**STATED PROBLEM:** Copy every line with the string "from" in it.

— Start of PROVIDED DATA —

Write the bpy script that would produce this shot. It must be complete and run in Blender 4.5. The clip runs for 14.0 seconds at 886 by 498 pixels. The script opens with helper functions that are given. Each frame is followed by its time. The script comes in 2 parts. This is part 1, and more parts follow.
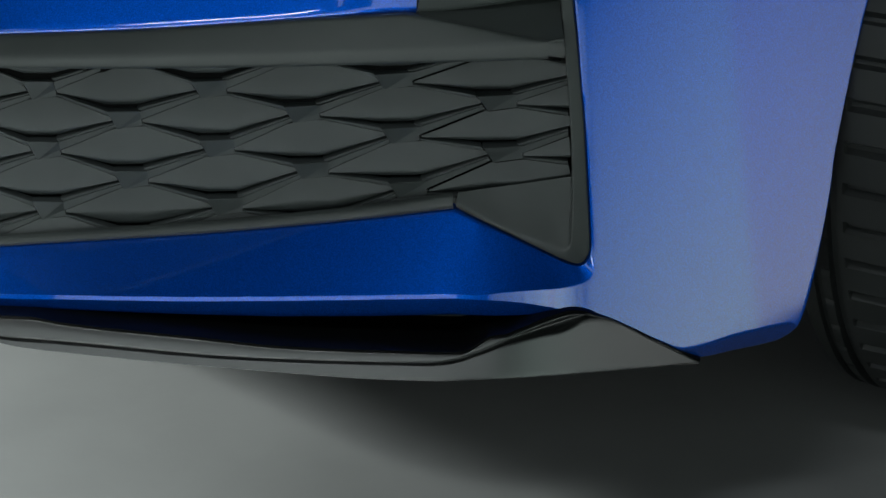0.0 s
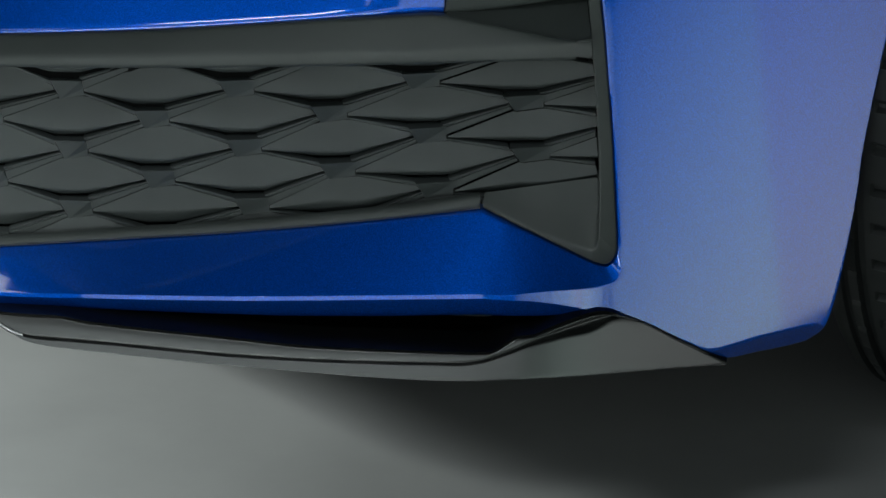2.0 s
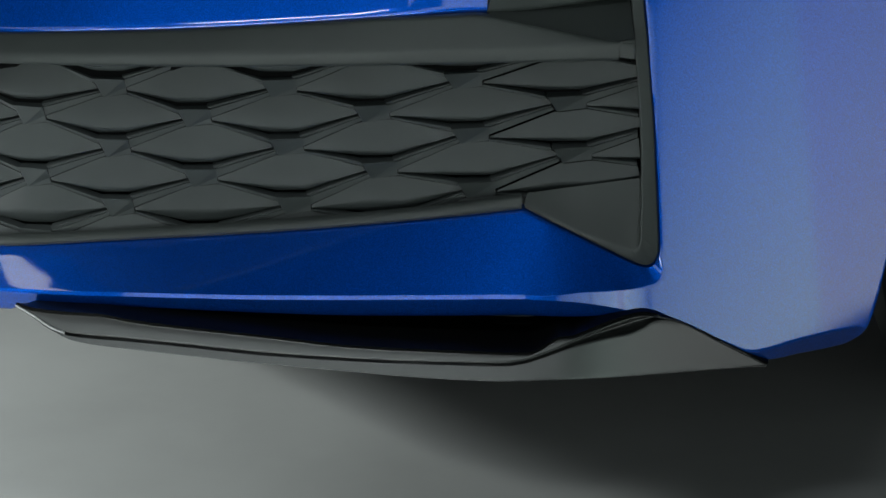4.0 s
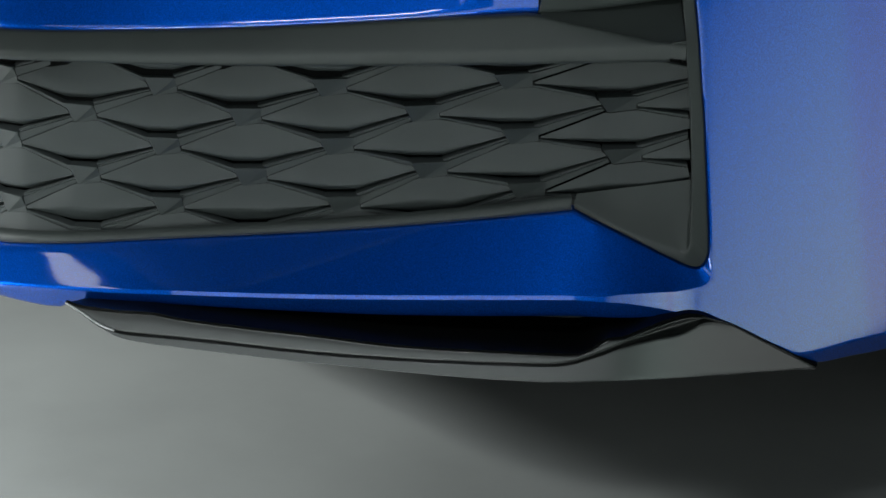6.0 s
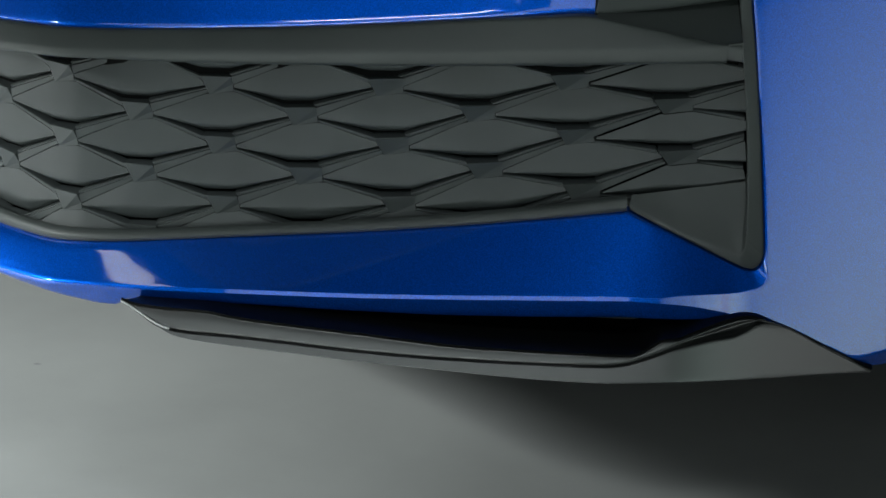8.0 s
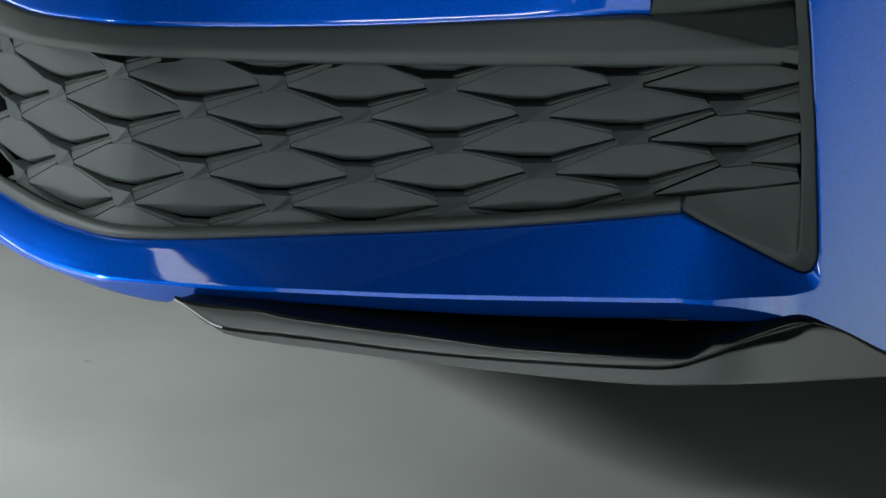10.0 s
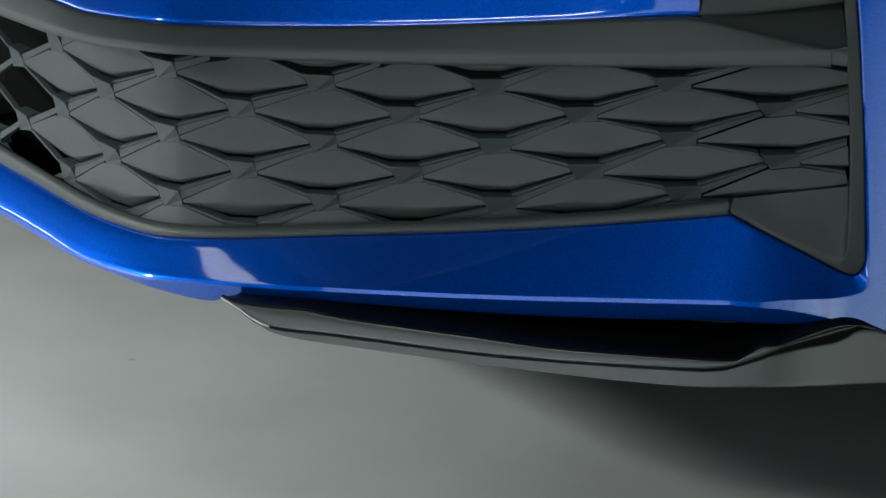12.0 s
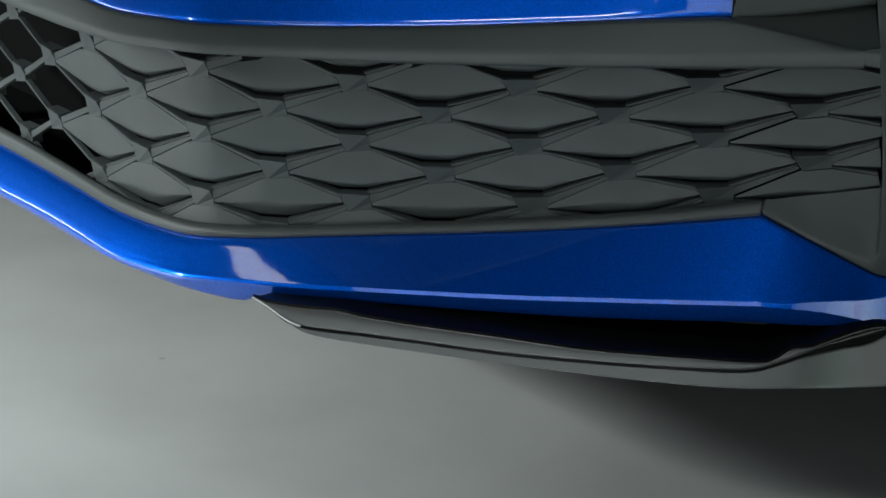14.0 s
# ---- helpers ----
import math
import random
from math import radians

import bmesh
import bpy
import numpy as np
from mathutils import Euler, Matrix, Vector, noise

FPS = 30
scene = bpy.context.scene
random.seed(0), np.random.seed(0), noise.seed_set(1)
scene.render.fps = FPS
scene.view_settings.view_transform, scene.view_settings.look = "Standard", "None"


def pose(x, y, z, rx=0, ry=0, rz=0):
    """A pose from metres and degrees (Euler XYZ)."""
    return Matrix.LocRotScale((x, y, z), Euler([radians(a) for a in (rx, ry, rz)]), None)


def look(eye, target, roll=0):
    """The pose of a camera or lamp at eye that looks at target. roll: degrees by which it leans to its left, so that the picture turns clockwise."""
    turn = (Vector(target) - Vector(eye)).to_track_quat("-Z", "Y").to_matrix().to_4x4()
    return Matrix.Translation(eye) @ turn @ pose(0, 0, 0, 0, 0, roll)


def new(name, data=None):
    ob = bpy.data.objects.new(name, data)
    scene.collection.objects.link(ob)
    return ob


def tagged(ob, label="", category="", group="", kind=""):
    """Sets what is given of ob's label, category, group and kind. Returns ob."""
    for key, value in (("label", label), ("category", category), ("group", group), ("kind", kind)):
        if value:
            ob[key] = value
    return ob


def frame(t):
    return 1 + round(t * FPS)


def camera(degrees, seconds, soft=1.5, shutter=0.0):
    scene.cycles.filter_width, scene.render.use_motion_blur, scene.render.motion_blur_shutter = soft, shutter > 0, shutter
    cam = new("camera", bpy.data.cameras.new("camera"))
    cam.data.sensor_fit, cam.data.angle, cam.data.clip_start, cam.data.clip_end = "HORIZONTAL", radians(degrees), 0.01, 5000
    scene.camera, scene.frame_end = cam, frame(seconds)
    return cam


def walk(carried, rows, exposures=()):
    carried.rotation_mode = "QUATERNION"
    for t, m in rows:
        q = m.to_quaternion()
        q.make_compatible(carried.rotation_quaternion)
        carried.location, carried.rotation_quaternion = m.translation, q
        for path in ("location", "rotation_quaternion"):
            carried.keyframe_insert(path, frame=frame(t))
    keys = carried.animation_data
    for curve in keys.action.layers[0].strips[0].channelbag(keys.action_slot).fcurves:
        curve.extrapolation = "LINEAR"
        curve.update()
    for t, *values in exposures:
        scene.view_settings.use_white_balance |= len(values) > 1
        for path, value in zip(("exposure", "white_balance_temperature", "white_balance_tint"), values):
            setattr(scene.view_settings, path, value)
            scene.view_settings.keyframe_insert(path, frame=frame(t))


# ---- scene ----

— End of PROVIDED DATA —

**THE COMPLETED TASK:**
from math import radians
from mathutils import Euler, Matrix, Vector, noise
    """A pose from metres and degrees (Euler XYZ)."""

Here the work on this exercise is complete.